Still, she says, she wouldn’t trade the trip from St. Francis around Cape Agulhas, despite the rough going. “Sailing around that southern coast of South Africa is absolutely magnificent,” she says. “It was honestly one of my favorite parts of the whole trip. Seeing the seals and the whales spouting and the really rough coastline that’s undeveloped for so much of it, the large kelp beds…”
The eight days from Cape Town to St. Helena were “big seas, big wind the whole way,” David says, “basically a broad reach, and occasionally we had to jibe. Thirty knots of wind, we had a 60-knot squall, 20-foot seas. It basically never stopped, just constant the whole time.”
One of the biggest adjustments, he says, was how loud the boat was in those conditions.
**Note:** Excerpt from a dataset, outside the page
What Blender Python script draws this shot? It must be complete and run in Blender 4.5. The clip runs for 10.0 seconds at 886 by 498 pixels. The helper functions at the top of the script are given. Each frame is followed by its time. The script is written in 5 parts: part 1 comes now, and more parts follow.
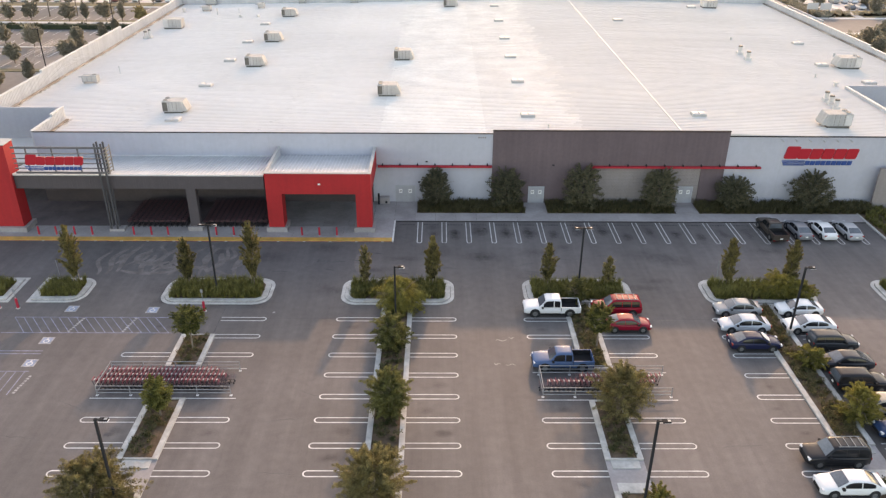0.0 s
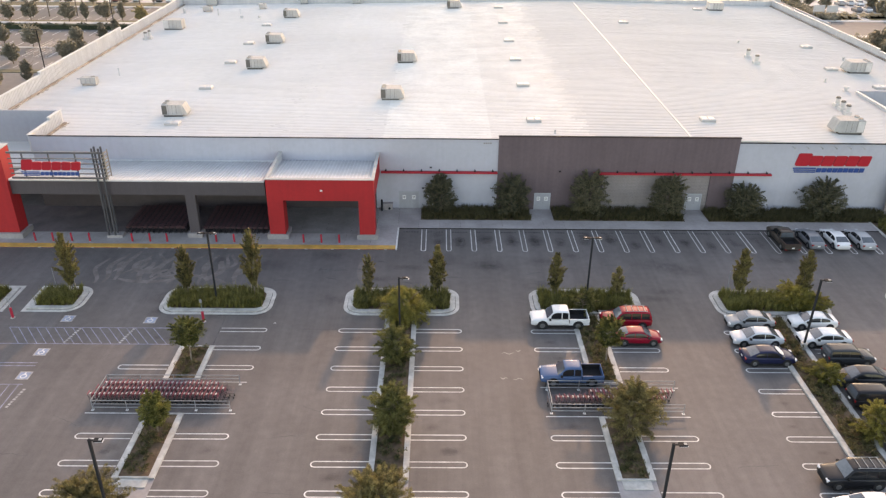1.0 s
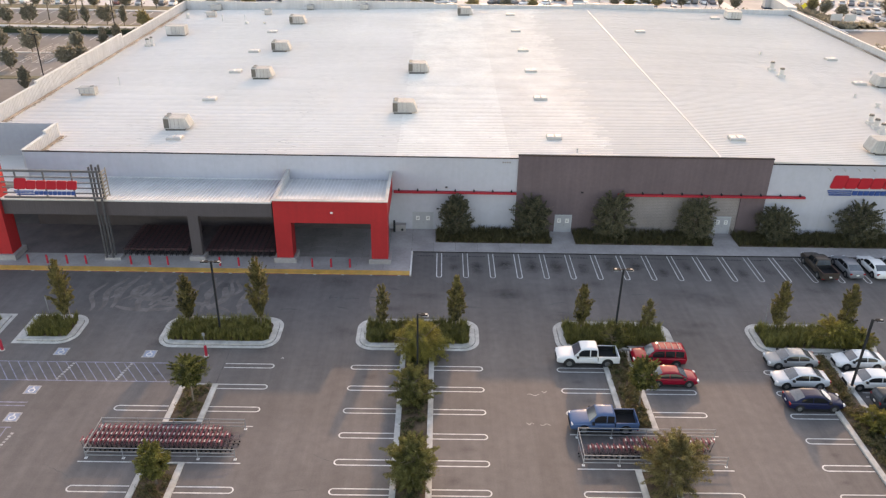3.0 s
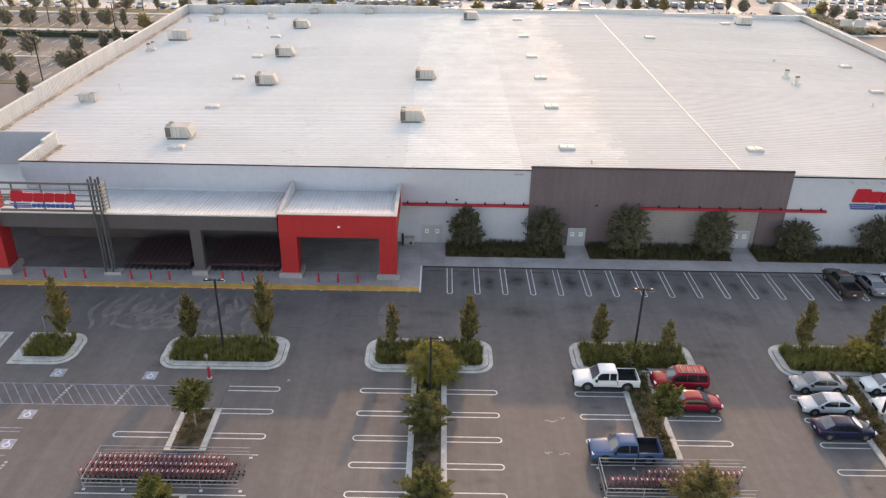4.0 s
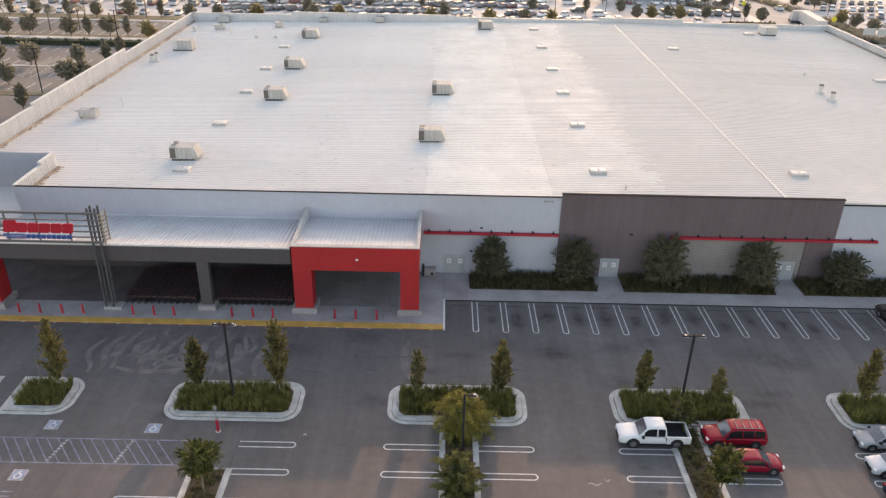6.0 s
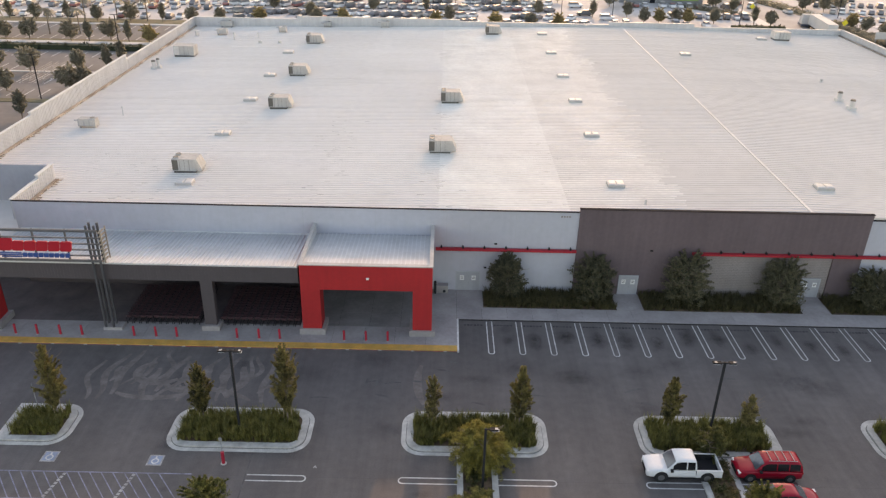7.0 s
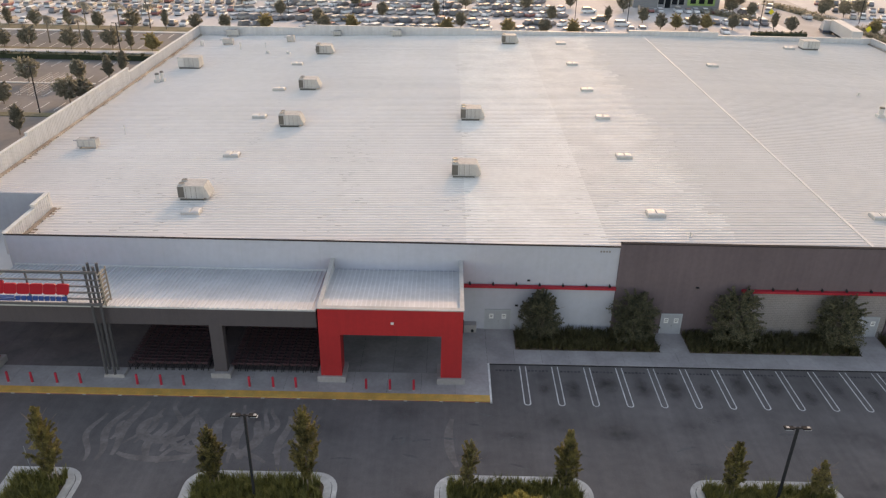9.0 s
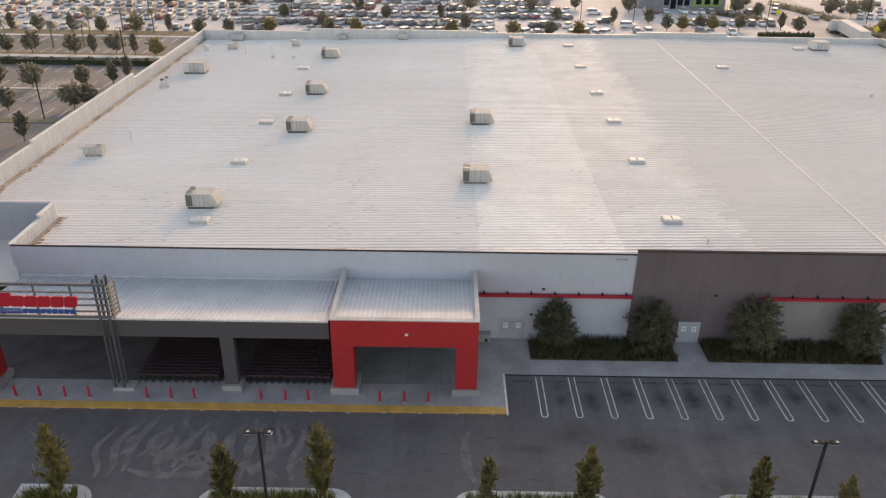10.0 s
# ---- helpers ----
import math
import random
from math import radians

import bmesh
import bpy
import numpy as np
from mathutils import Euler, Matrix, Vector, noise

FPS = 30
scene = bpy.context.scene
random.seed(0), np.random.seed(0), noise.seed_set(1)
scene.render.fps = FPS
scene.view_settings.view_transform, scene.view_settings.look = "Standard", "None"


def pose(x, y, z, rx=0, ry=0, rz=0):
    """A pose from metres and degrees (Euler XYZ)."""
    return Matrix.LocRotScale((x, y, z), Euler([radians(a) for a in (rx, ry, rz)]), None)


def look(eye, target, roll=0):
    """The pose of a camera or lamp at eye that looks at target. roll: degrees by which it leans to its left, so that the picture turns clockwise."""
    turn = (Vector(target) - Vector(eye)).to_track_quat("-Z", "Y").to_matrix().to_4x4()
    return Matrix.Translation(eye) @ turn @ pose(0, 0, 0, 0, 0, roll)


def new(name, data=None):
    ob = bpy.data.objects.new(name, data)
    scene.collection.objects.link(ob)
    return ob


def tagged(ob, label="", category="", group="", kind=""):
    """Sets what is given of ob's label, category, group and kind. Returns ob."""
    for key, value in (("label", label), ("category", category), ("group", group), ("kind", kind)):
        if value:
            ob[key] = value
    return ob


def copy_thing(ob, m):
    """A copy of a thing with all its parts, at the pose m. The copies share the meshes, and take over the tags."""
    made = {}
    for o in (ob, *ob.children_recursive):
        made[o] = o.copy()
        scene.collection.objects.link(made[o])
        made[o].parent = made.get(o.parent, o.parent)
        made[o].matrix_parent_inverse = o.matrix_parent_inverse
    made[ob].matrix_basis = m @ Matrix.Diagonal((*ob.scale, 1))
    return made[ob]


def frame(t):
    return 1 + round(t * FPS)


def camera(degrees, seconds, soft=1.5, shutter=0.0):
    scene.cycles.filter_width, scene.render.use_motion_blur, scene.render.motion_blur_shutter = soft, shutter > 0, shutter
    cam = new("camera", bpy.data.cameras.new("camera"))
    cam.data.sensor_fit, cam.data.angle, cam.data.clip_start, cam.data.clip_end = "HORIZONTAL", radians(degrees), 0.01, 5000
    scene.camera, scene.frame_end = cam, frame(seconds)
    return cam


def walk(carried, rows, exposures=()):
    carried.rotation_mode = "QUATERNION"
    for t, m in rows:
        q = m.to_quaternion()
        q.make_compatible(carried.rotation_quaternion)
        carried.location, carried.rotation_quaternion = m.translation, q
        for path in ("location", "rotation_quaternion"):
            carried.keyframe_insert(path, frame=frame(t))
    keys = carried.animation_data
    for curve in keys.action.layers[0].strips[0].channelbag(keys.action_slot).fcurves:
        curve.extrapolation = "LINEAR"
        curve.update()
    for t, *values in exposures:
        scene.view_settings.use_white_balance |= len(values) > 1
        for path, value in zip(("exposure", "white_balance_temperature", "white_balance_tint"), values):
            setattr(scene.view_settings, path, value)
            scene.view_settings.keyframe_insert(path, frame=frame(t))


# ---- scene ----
cam = camera(60.0, 10.0, soft=1.3)
PATH = [
    (0, (-0.993, 0.397, 41.468), (-0.978, 2.172, 40.547), 0.4),
    (0.5, (-1.189, 1.389, 41.473), (-1.175, 3.164, 40.551), 0.5),
    (1, (-1.464, 2.515, 41.492), (-1.45, 4.29, 40.57), 0.6),
    (1.5, (-1.823, 3.789, 41.524), (-1.809, 5.563, 40.602), 0.7),
    (2, (-2.249, 5.19, 41.557), (-2.237, 6.965, 40.636), 0.8),
    (2.5, (-2.734, 6.65, 41.584), (-2.722, 8.426, 40.664), 0.9),
    (4, (-4.466, 11.299, 41.624), (-4.453, 13.077, 40.71), 1.2),
    (4.5, (-5.021, 12.932, 41.641), (-5.01, 14.711, 40.728), 1.2),
    (5, (-5.555, 14.646, 41.661), (-5.546, 16.426, 40.75), 1.2),
    (5.5, (-6.215, 16.319, 41.68), (-6.206, 18.1, 40.77), 1.3),
    (7, (-8.211, 21.528, 41.716), (-8.204, 23.311, 40.81), 1.3),
    (7.5, (-8.854, 23.331, 41.783), (-8.849, 25.114, 40.877), 1.3),
    (8, (-9.477, 25.077, 41.883), (-9.473, 26.86, 40.977), 1.3),
    (8.5, (-10.167, 26.878, 41.97), (-10.164, 28.661, 41.064), 1.2),
    (9, (-10.833, 28.633, 42.006), (-10.831, 30.417, 41.101), 1.2),
    (9.5, (-11.394, 29.67, 42.03), (-11.394, 31.454, 41.126), 1.0),
    (10, (-11.893, 30.073, 42.041), (-11.897, 31.858, 41.139), 0.8),
]
walk(cam, [(t, look(eye, target, roll)) for t, eye, target, roll in PATH],
     [(0.0, 1.46, 8950, 18.5), (2.5, 1.42, 8950, 18.5), (5.5, 1.24, 8950, 18.5), (7.5, 1.09, 9100, 18.5), (10.0, 0.94, 9150, 18.5)])

# ---- world and sun ----
SUN_EL, SUN_AZ = 18.2, 11.0  # degrees above the horizon; degrees from +y towards +x
world = bpy.data.worlds.new("world")
scene.world = world
world.use_nodes = True
wn = world.node_tree.nodes
sky = wn.new("ShaderNodeTexSky")
sky.sky_type = "NISHITA"
sky.sun_disc = False
sky.sun_elevation = radians(SUN_EL)
sky.sun_rotation = radians(SUN_AZ)
sky.air_density, sky.dust_density, sky.ozone_density = 1.0, 1.2, 1.0
wn["Background"].inputs["Strength"].default_value = 0.197
world.node_tree.links.new(sky.outputs["Color"], wn["Background"].inputs["Color"])
sun = new("sun", bpy.data.lights.new("sun", "SUN"))
sun.data.energy, sun.data.angle, sun.data.color = 1.03, radians(0.9), (1.0, 0.705, 0.505)
to_sun = Vector((math.sin(radians(SUN_AZ)) * math.cos(radians(SUN_EL)), math.cos(radians(SUN_AZ)) * math.cos(radians(SUN_EL)), math.sin(radians(SUN_EL))))
sun.matrix_world = look(Vector((0, 0, 60)) + to_sun * 200, (0, 0, 60))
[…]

Wahoo is carbon—a material known for making a noisy boat whether a multihull or monohull—with an aluminum mast and Dyneema standing rigging coated in a UV and chafe-guard material. David says in those conditions, the “force of the waves going between the hulls is deafening…you could literally know when we were breaking 15 knots—we hit 26.4 knots, granted it was surfing down a wave—but the daggerboards would hum, the shrouds would buzz.”
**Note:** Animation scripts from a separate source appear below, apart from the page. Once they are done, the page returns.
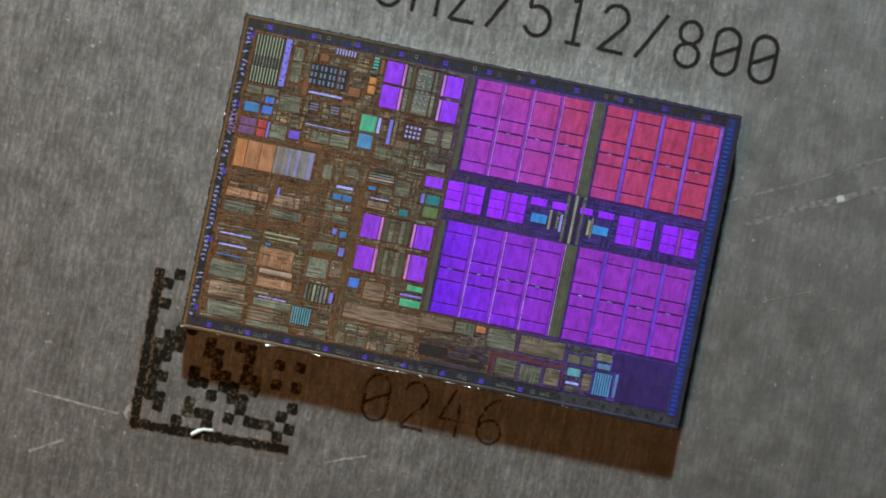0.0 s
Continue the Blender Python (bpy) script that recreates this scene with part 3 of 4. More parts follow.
def joined(name, boxes, material, parent):
    """Many small blocks (x0, y0, x1, y1, z0, z1) in one mesh."""
    v, f = [], []
    for x0, y0, x1, y1, z0, z1 in boxes:
        n = len(v)
        v += [(x * MM, y * MM, z * MM) for z in (z0, z1) for x, y in ((x0, y0), (x1, y0), (x1, y1), (x0, y1))]
        f += [(n + 4, n + 5, n + 6, n + 7), (n, n + 1, n + 5, n + 4), (n + 1, n + 2, n + 6, n + 5), (n + 2, n + 3, n + 7, n + 6), (n + 3, n, n + 4, n + 7)]
    me = bpy.data.meshes.new(name)
    me.from_pydata(v, [], f)
    me.materials.append(material)
    ob = new(name, me)
    ob.parent = parent
    return tagged(ob, kind="stuff")


# ---- the room ----
tagged(part("bench", box_bm(-0.5, -0.5, -0.03, 0.5, 0.5, 0, 0.002), BENCH), "dark matt bench top under the metal plate", "bench", kind="structure")

# ---- the plate and what is etched on it ----
plate = tagged(new("heat_spreader"), "brushed nickel heat spreader with dark laser-etched markings", "heat spreader")
plate_body = part("plate", box_bm(-0.0172, -0.0172, 0, 0.0172, 0.0172, TOP, 0.0004), NICKEL, plate)


def ribbon(bm, pts, width, z, rng, closed=False, worn=0.12):
    """A flat stroke along a line of points (millimetres), its edges slightly uneven."""
    n = len(pts)
    rows = []
    for i, p in enumerate(pts):
        a = Vector(pts[(i - 1) % n] if closed or i else p)
        b = Vector(pts[(i + 1) % n] if closed or i < n - 1 else p)
        d = (b - a).normalized()
        side = Vector((-d.y, d.x)) * width / 2
        p = Vector(p)
        if not closed and i in (0, n - 1):
            p += d * (width * 0.3 * (1 if i else -1))
        l, r = p + side * rng.uniform(1 - worn, 1 + worn), p - side * rng.uniform(1 - worn, 1 + worn)
        rows.append([bm.verts.new((q.x * MM, q.y * MM, zz * MM)) for q, zz in ((l, 0.0), (l, z), (r, z), (r, 0.0))])
    for i in range(n if closed else n - 1):
        a, b = rows[i], rows[(i + 1) % n]
        for k in range(3):
            bm.faces.new((a[k], a[k + 1], b[k + 1], b[k]))


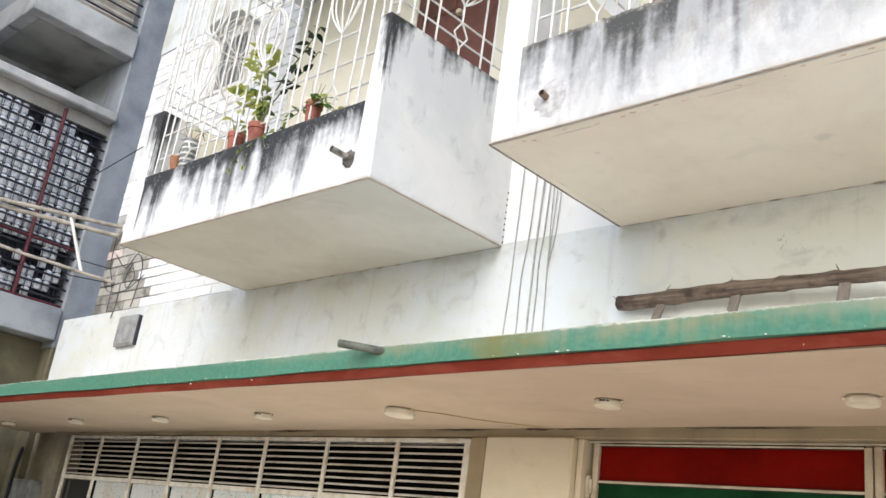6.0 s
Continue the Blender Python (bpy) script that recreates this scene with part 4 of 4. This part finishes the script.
# ---- broken plaster where soffit meets lintel ----
gaps = bmesh.new()
for xa, xb, w in ((-0.40, -0.27, 0.005), (-0.27, 0.02, 0.002), (-0.95, -0.62, 0.003), (1.62, 1.75, 0.002), (2.02, 2.09, 0.010), (2.09, 2.20, 0.003), (2.34, 2.60, 0.009), (0.4, 0.9, 0.002), (-2.3, -1.9, 0.004)):
    k = max(4, int((xb - xa) / 0.02))
    tube([(xa + (xb - xa) * i / k, -0.041, 2.285 + SLOPE * 0.6 * xa + 0.004 * noise.noise(Vector((xa + i * 0.4, 1, 0)))) for i in range(k + 1)],
         [max(0.001, 1.5 * w * math.sin(math.pi * (i + 0.5) / (k + 1)) * (0.8 + 0.8 * noise.noise(Vector((i * 0.7, xa, 3))))) for i in range(k + 1)], 6, gaps)
part("plaster_crack", gaps, rust_crack, canopy, "dark broken joint along the soffit")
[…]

Phil Berman notes that slowing down would have done much to ameliorate the noise they were experiencing. “I tell people when they order our XP carbon hulls that when sailing very fast like Wahoo it will always be louder than our standard e-glass hulls,” he says. “E-glass is more flexible, whereas carbon is rigid, has no give, so when the boat is really flying she becomes like a drum. The good news is that you can take in a reef, go from 18 to 12 knots, and she becomes much quieter. At 12 knots the world grows calmer and she is still much faster than the typical catamaran.”
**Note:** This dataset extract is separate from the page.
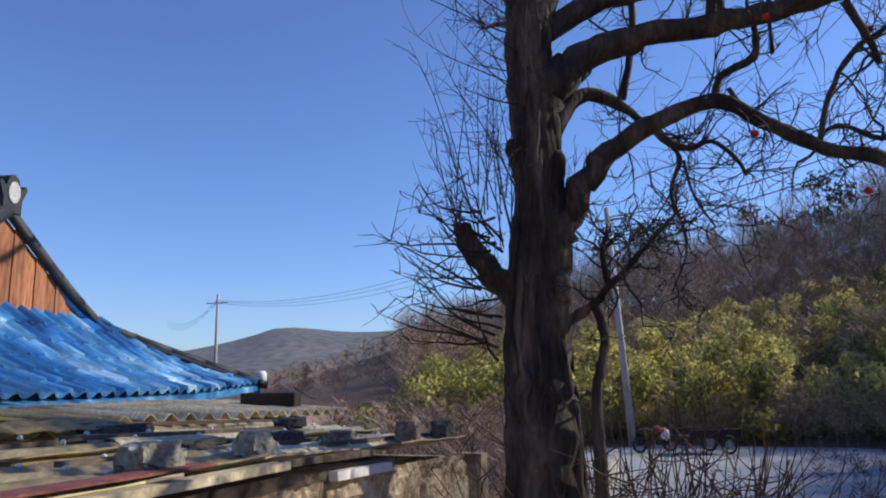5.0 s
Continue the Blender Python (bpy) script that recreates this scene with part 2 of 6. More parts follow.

The boat’s performance and handling in those conditions also reassured David and Alison that they’d chosen well. Wahoo was fast and rock solid.
“It gave me confidence in the boat because it took so much pounding,” Alison says. “And it also made me appreciate why you wouldn’t want to take just any old boat out in those kinds of conditions.”

Photo courtesy of David and Alison Lennarz
David’s brother Matt, who was writing a brief daily email to friends and family, summed it up in a June 23 missive titled “Loud Night.”
“The advantages of a cat are clear…the stability is of course the main one. You can’t set an open cup of tea on any surface in a mono without losing it in gale force winds with breaking 10-foot seas. Our drinks stay in place and don’t even slosh over. Making meals, showering, cleaning, sail changes, etc., all are a little easier. Next, the common space is very comfortable…no one is out in a cockpit alone. We all can be together in the main saloon while watching our sails, the nav systems, and a view of our surroundings…especially nice in heavy weather. And the performance is unbeatable. While one of the biggest complaints of a cat is the pointing ability, this performance model can point as high as any cruising monohull while hitting 20-plus knots. So…in summary, Wahoo is noisy in heavy seas, but is a stable, comfortable, high-performing cruising machine.”
Though their captain had assured them that leg 3 from St. Helena Island to Brazil’s coast would be lighter, it didn’t happen. They still were racing along in 30 knots of wind.
“We never got to fish on those legs because we were always going too fast,” David laughs. At some point, though, he says he realized: “Not that I ever would have wanted to do that [trip] on our own, but I definitely felt partway through, I’m like, OK, I can do this…I learned the boat and felt confident with it.”
Everything on Wahoo was bigger by an exponential factor, Alison says, and at first, she was intimidated by it. But over the miles, she, too, gained confidence as she learned. “I was a little anxious about not knowing how to do everything,” she says. “And so now, I feel better.”
They spent two nights and three days in the UNESCO World Heritage Site of Fernando de Noronha, Brazil, enjoying some diving, great restaurants, and the energetic vibe of the community, before setting off on the last, longest leg to Grenada. They marveled at how far offshore they could see the Amazon River’s muddy influence, and they crossed the equator with the applicable pomp, champagne, and ceremony. On this leg, seas and wind finally settled down—in fact died completely in the Doldrums—and they caught fish and enjoyed warm sunshine.
“Finally we hit the trade winds this morning, and it slowly picked up to 25 knots,” Matt wrote on July 21. “Thank God because our diesel is running low (even with six extra jerry cans). We’ve been flying under a single-reefed main and jib all day and hitting 12-14 knots boat speed.”
They finished the voyage the next day.
“We shot right past Trinidad and Tobago and rolled into Grenada and got the boat ready to haul,” David says, just in time for hurricane season.
From here, David and Alison say they hope to sail Wahoo in chunks of time they can carve away from their work. And with all they learned on the transatlantic shakedown, distance sailing is certainly part of the plan.
“My vision,” Alison says, “is to sail the Caribbean, especially islands we haven’t spent much time in, then the Bahamas, and then up as far north as we can to get over to the British Isles, to the the Med, Croatia. And then we’ll see what happens.”